— Start of GIVEN INFORMATION —

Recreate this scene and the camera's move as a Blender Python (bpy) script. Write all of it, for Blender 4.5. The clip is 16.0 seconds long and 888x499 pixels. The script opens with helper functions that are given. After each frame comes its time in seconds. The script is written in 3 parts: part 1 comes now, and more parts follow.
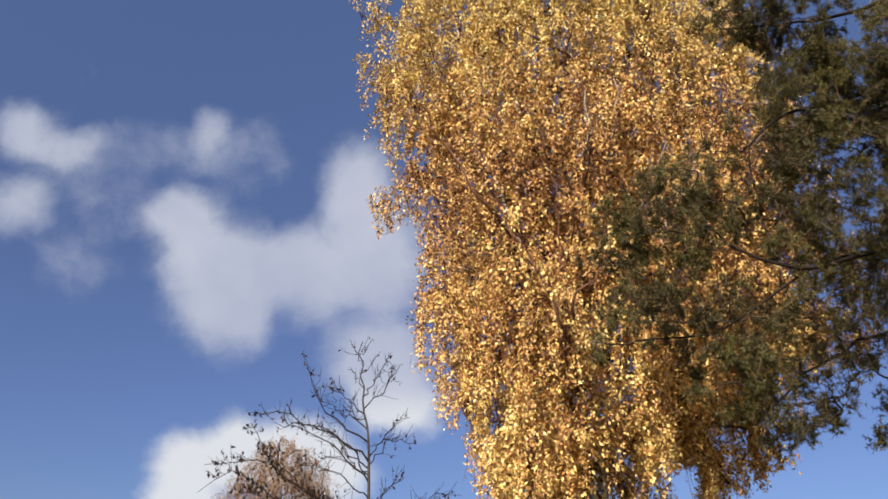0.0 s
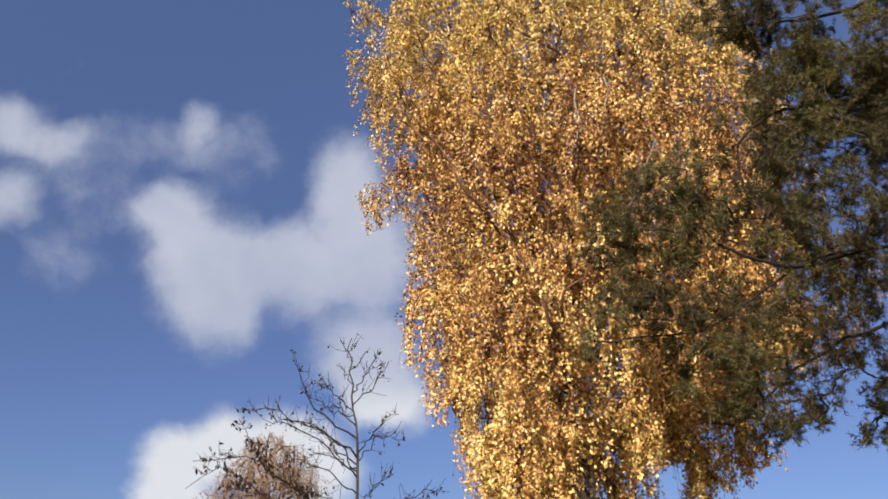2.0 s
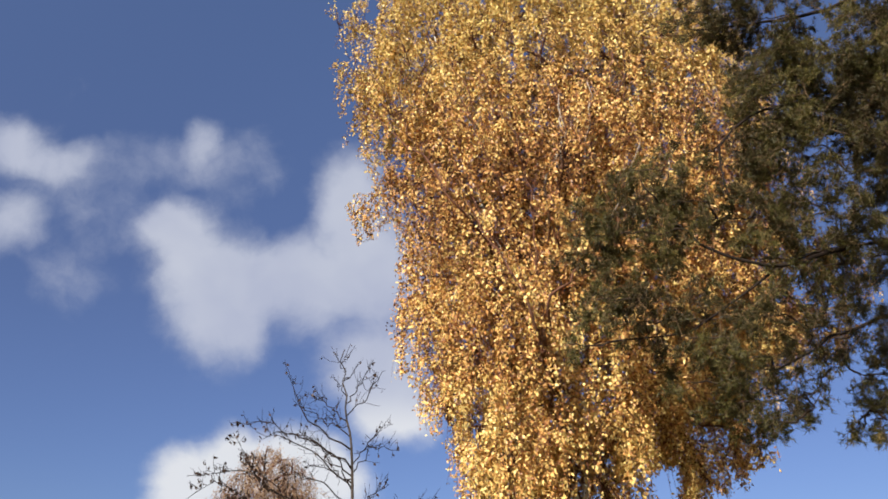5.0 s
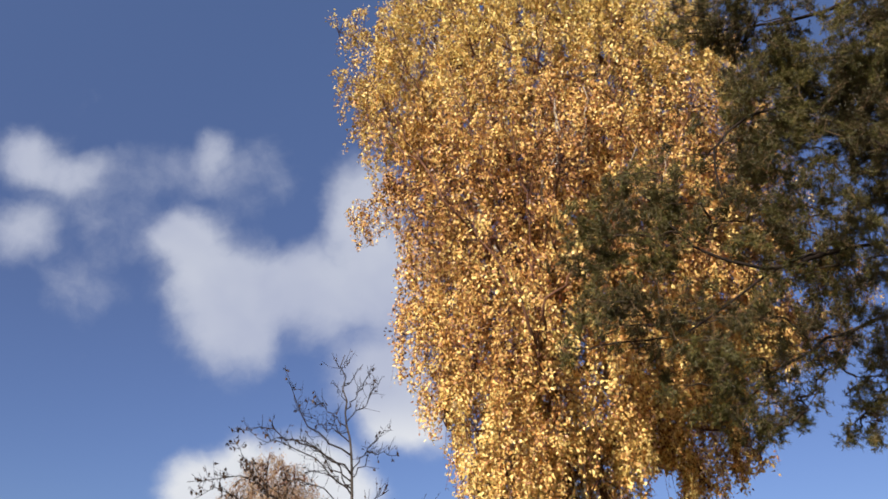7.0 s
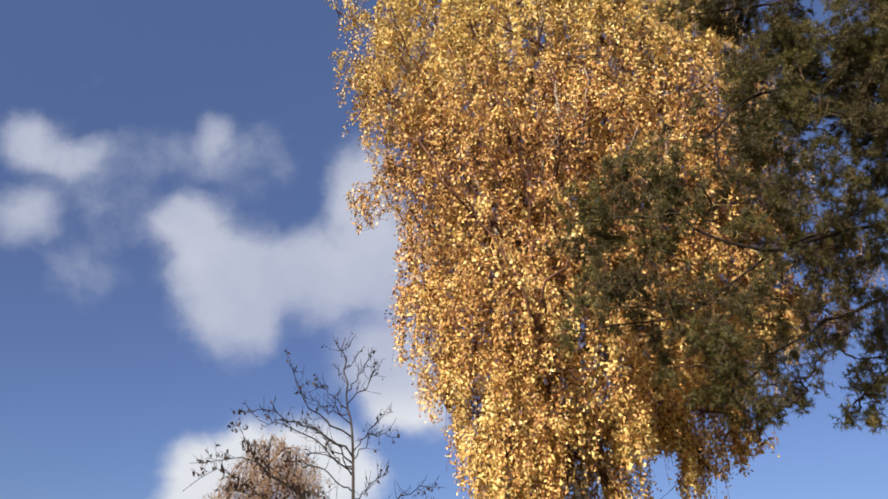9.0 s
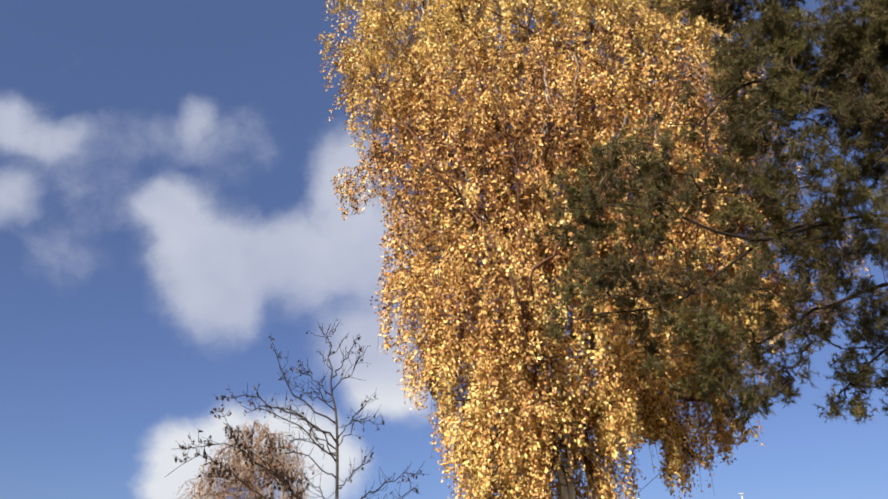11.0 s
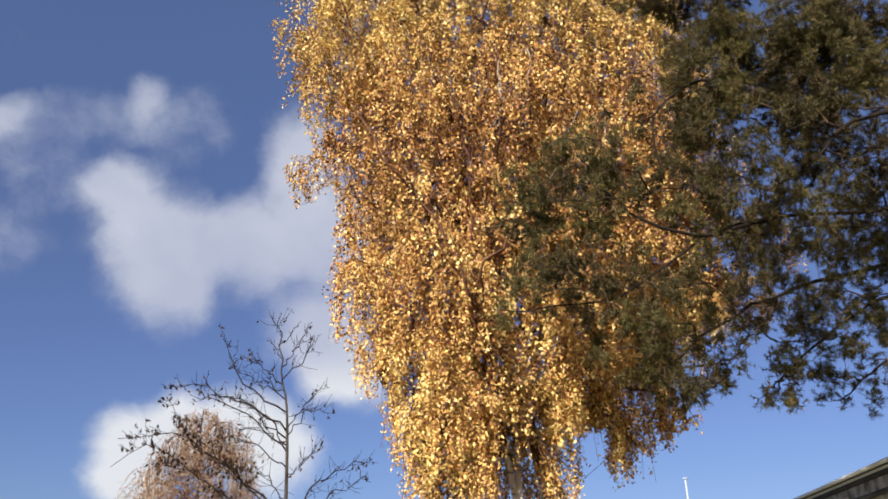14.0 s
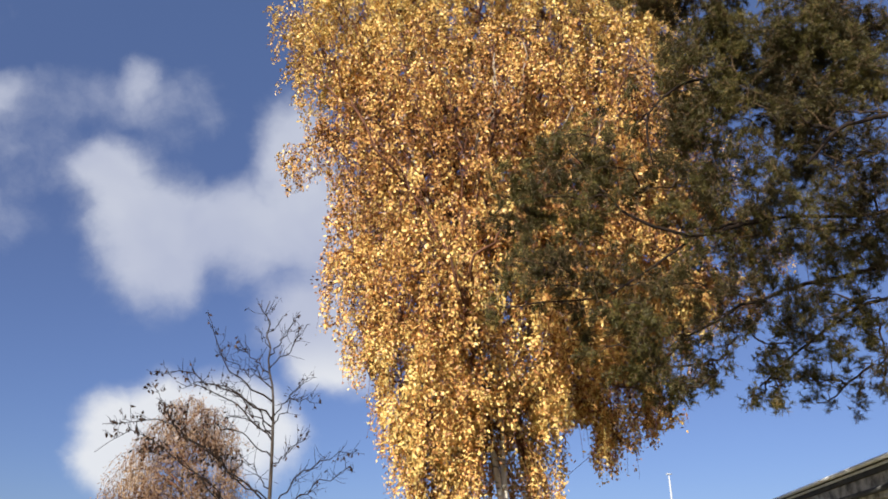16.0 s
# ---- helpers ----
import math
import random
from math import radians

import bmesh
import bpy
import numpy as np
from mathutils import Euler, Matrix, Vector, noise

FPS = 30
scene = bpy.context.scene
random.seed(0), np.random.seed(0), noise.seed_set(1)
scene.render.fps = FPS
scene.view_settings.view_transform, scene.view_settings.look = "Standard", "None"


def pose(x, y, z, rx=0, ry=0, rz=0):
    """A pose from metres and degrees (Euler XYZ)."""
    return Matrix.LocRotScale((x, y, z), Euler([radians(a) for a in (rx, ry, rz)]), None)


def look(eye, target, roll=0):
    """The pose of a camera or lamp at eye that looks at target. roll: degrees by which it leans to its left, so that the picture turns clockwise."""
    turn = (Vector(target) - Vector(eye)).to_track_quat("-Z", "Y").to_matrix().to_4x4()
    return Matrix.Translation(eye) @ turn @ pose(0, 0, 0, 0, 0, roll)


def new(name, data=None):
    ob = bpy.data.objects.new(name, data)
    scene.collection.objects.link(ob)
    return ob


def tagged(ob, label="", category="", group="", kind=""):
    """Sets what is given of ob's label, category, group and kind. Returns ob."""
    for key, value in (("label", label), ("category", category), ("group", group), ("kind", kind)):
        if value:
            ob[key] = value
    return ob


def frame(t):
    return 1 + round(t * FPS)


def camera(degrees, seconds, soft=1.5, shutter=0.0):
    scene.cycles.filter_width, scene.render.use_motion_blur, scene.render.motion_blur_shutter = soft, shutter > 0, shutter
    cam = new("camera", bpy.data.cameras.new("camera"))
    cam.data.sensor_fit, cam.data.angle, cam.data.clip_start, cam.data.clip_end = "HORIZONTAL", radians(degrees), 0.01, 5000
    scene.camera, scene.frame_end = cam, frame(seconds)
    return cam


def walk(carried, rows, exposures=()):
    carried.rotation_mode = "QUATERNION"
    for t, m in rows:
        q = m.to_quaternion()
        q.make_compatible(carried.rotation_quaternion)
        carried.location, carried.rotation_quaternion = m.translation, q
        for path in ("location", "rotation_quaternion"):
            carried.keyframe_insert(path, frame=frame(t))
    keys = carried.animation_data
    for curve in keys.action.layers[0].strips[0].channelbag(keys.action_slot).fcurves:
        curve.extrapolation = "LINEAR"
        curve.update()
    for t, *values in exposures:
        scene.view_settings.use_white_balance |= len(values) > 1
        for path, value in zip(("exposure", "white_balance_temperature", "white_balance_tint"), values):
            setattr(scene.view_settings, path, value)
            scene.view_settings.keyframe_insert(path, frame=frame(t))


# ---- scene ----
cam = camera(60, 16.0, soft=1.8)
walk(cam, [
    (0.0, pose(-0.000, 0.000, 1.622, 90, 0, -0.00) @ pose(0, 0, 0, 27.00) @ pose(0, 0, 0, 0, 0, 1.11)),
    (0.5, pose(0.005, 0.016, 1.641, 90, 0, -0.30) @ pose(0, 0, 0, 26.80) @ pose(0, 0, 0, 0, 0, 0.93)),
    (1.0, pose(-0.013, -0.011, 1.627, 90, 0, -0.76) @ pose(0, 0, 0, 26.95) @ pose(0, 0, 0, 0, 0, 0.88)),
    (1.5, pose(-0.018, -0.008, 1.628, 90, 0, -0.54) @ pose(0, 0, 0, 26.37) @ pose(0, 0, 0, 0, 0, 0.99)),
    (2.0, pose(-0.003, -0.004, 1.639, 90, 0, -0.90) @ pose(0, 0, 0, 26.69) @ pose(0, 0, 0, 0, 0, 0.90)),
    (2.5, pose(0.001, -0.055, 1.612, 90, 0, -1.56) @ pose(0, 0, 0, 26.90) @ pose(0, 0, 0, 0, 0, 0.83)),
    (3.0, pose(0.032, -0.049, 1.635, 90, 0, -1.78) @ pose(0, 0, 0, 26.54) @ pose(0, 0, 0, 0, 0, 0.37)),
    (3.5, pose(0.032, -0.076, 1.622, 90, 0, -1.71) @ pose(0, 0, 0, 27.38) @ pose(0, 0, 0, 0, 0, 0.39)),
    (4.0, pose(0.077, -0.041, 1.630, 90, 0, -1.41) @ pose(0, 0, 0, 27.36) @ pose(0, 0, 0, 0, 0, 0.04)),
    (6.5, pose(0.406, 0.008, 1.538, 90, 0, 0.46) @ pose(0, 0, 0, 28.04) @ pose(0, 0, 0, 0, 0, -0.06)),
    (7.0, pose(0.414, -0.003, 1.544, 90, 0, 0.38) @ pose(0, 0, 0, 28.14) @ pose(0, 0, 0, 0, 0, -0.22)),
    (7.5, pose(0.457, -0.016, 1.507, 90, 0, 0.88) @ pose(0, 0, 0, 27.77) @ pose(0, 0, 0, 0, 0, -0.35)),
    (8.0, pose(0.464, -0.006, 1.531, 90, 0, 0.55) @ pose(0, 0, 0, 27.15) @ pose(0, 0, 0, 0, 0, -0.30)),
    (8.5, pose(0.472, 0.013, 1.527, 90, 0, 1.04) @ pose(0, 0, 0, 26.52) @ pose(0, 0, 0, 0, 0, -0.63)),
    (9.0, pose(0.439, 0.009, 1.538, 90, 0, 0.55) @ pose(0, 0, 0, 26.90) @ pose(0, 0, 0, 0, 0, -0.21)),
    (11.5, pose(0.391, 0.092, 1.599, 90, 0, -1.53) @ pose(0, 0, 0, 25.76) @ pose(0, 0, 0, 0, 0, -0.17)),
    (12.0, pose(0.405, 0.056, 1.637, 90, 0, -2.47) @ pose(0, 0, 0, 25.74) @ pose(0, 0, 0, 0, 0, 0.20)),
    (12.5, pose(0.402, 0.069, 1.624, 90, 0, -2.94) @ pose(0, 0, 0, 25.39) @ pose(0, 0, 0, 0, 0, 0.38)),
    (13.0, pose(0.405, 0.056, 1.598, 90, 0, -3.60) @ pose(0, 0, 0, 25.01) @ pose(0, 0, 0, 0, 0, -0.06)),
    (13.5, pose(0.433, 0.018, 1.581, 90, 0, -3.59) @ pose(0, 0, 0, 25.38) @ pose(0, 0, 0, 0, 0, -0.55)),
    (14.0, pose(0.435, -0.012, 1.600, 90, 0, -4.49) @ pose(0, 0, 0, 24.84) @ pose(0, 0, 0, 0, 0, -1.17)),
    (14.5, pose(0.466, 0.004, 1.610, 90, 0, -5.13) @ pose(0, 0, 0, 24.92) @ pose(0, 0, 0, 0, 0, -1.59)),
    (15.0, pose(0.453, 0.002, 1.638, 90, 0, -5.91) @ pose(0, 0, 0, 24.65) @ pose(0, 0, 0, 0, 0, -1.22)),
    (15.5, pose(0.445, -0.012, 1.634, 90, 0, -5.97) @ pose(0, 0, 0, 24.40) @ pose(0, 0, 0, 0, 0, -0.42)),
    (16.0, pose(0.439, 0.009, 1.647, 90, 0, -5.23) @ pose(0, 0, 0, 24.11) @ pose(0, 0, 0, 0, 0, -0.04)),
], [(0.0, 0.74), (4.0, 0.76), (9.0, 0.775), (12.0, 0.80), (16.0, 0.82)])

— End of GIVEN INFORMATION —

Repeat verbatim all the material, but not the pictures.

Recreate this scene and the camera's move as a Blender Python (bpy) script. Write all of it, for Blender 4.5. The clip is 16.0 seconds long and 888x499 pixels. The script opens with helper functions that are given. After each frame comes its time in seconds. The script is written in 3 parts: part 1 comes now, and more parts follow.
0.0 s
2.0 s
5.0 s
7.0 s
9.0 s
11.0 s
14.0 s
16.0 s
# ---- helpers ----
import math
import random
from math import radians

import bmesh
import bpy
import numpy as np
from mathutils import Euler, Matrix, Vector, noise

FPS = 30
scene = bpy.context.scene
random.seed(0), np.random.seed(0), noise.seed_set(1)
scene.render.fps = FPS
scene.view_settings.view_transform, scene.view_settings.look = "Standard", "None"


def pose(x, y, z, rx=0, ry=0, rz=0):
    """A pose from metres and degrees (Euler XYZ)."""
    return Matrix.LocRotScale((x, y, z), Euler([radians(a) for a in (rx, ry, rz)]), None)


def look(eye, target, roll=0):
    """The pose of a camera or lamp at eye that looks at target. roll: degrees by which it leans to its left, so that the picture turns clockwise."""
    turn = (Vector(target) - Vector(eye)).to_track_quat("-Z", "Y").to_matrix().to_4x4()
    return Matrix.Translation(eye) @ turn @ pose(0, 0, 0, 0, 0, roll)


def new(name, data=None):
    ob = bpy.data.objects.new(name, data)
    scene.collection.objects.link(ob)
    return ob


def tagged(ob, label="", category="", group="", kind=""):
    """Sets what is given of ob's label, category, group and kind. Returns ob."""
    for key, value in (("label", label), ("category", category), ("group", group), ("kind", kind)):
        if value:
            ob[key] = value
    return ob


def frame(t):
    return 1 + round(t * FPS)


def camera(degrees, seconds, soft=1.5, shutter=0.0):
    scene.cycles.filter_width, scene.render.use_motion_blur, scene.render.motion_blur_shutter = soft, shutter > 0, shutter
    cam = new("camera", bpy.data.cameras.new("camera"))
    cam.data.sensor_fit, cam.data.angle, cam.data.clip_start, cam.data.clip_end = "HORIZONTAL", radians(degrees), 0.01, 5000
    scene.camera, scene.frame_end = cam, frame(seconds)
    return cam


def walk(carried, rows, exposures=()):
    carried.rotation_mode = "QUATERNION"
    for t, m in rows:
        q = m.to_quaternion()
        q.make_compatible(carried.rotation_quaternion)
        carried.location, carried.rotation_quaternion = m.translation, q
        for path in ("location", "rotation_quaternion"):
            carried.keyframe_insert(path, frame=frame(t))
    keys = carried.animation_data
    for curve in keys.action.layers[0].strips[0].channelbag(keys.action_slot).fcurves:
        curve.extrapolation = "LINEAR"
        curve.update()
    for t, *values in exposures:
        scene.view_settings.use_white_balance |= len(values) > 1
        for path, value in zip(("exposure", "white_balance_temperature", "white_balance_tint"), values):
            setattr(scene.view_settings, path, value)
            scene.view_settings.keyframe_insert(path, frame=frame(t))


# ---- scene ----
cam = camera(60, 16.0, soft=1.8)
walk(cam, [
    (0.0, pose(-0.000, 0.000, 1.622, 90, 0, -0.00) @ pose(0, 0, 0, 27.00) @ pose(0, 0, 0, 0, 0, 1.11)),
    (0.5, pose(0.005, 0.016, 1.641, 90, 0, -0.30) @ pose(0, 0, 0, 26.80) @ pose(0, 0, 0, 0, 0, 0.93)),
    (1.0, pose(-0.013, -0.011, 1.627, 90, 0, -0.76) @ pose(0, 0, 0, 26.95) @ pose(0, 0, 0, 0, 0, 0.88)),
    (1.5, pose(-0.018, -0.008, 1.628, 90, 0, -0.54) @ pose(0, 0, 0, 26.37) @ pose(0, 0, 0, 0, 0, 0.99)),
    (2.0, pose(-0.003, -0.004, 1.639, 90, 0, -0.90) @ pose(0, 0, 0, 26.69) @ pose(0, 0, 0, 0, 0, 0.90)),
    (2.5, pose(0.001, -0.055, 1.612, 90, 0, -1.56) @ pose(0, 0, 0, 26.90) @ pose(0, 0, 0, 0, 0, 0.83)),
    (3.0, pose(0.032, -0.049, 1.635, 90, 0, -1.78) @ pose(0, 0, 0, 26.54) @ pose(0, 0, 0, 0, 0, 0.37)),
    (3.5, pose(0.032, -0.076, 1.622, 90, 0, -1.71) @ pose(0, 0, 0, 27.38) @ pose(0, 0, 0, 0, 0, 0.39)),
    (4.0, pose(0.077, -0.041, 1.630, 90, 0, -1.41) @ pose(0, 0, 0, 27.36) @ pose(0, 0, 0, 0, 0, 0.04)),
    (6.5, pose(0.406, 0.008, 1.538, 90, 0, 0.46) @ pose(0, 0, 0, 28.04) @ pose(0, 0, 0, 0, 0, -0.06)),
    (7.0, pose(0.414, -0.003, 1.544, 90, 0, 0.38) @ pose(0, 0, 0, 28.14) @ pose(0, 0, 0, 0, 0, -0.22)),
    (7.5, pose(0.457, -0.016, 1.507, 90, 0, 0.88) @ pose(0, 0, 0, 27.77) @ pose(0, 0, 0, 0, 0, -0.35)),
    (8.0, pose(0.464, -0.006, 1.531, 90, 0, 0.55) @ pose(0, 0, 0, 27.15) @ pose(0, 0, 0, 0, 0, -0.30)),
    (8.5, pose(0.472, 0.013, 1.527, 90, 0, 1.04) @ pose(0, 0, 0, 26.52) @ pose(0, 0, 0, 0, 0, -0.63)),
    (9.0, pose(0.439, 0.009, 1.538, 90, 0, 0.55) @ pose(0, 0, 0, 26.90) @ pose(0, 0, 0, 0, 0, -0.21)),
    (11.5, pose(0.391, 0.092, 1.599, 90, 0, -1.53) @ pose(0, 0, 0, 25.76) @ pose(0, 0, 0, 0, 0, -0.17)),
    (12.0, pose(0.405, 0.056, 1.637, 90, 0, -2.47) @ pose(0, 0, 0, 25.74) @ pose(0, 0, 0, 0, 0, 0.20)),
    (12.5, pose(0.402, 0.069, 1.624, 90, 0, -2.94) @ pose(0, 0, 0, 25.39) @ pose(0, 0, 0, 0, 0, 0.38)),
    (13.0, pose(0.405, 0.056, 1.598, 90, 0, -3.60) @ pose(0, 0, 0, 25.01) @ pose(0, 0, 0, 0, 0, -0.06)),
    (13.5, pose(0.433, 0.018, 1.581, 90, 0, -3.59) @ pose(0, 0, 0, 25.38) @ pose(0, 0, 0, 0, 0, -0.55)),
    (14.0, pose(0.435, -0.012, 1.600, 90, 0, -4.49) @ pose(0, 0, 0, 24.84) @ pose(0, 0, 0, 0, 0, -1.17)),
    (14.5, pose(0.466, 0.004, 1.610, 90, 0, -5.13) @ pose(0, 0, 0, 24.92) @ pose(0, 0, 0, 0, 0, -1.59)),
    (15.0, pose(0.453, 0.002, 1.638, 90, 0, -5.91) @ pose(0, 0, 0, 24.65) @ pose(0, 0, 0, 0, 0, -1.22)),
    (15.5, pose(0.445, -0.012, 1.634, 90, 0, -5.97) @ pose(0, 0, 0, 24.40) @ pose(0, 0, 0, 0, 0, -0.42)),
    (16.0, pose(0.439, 0.009, 1.647, 90, 0, -5.23) @ pose(0, 0, 0, 24.11) @ pose(0, 0, 0, 0, 0, -0.04)),
], [(0.0, 0.74), (4.0, 0.76), (9.0, 0.775), (12.0, 0.80), (16.0, 0.82)])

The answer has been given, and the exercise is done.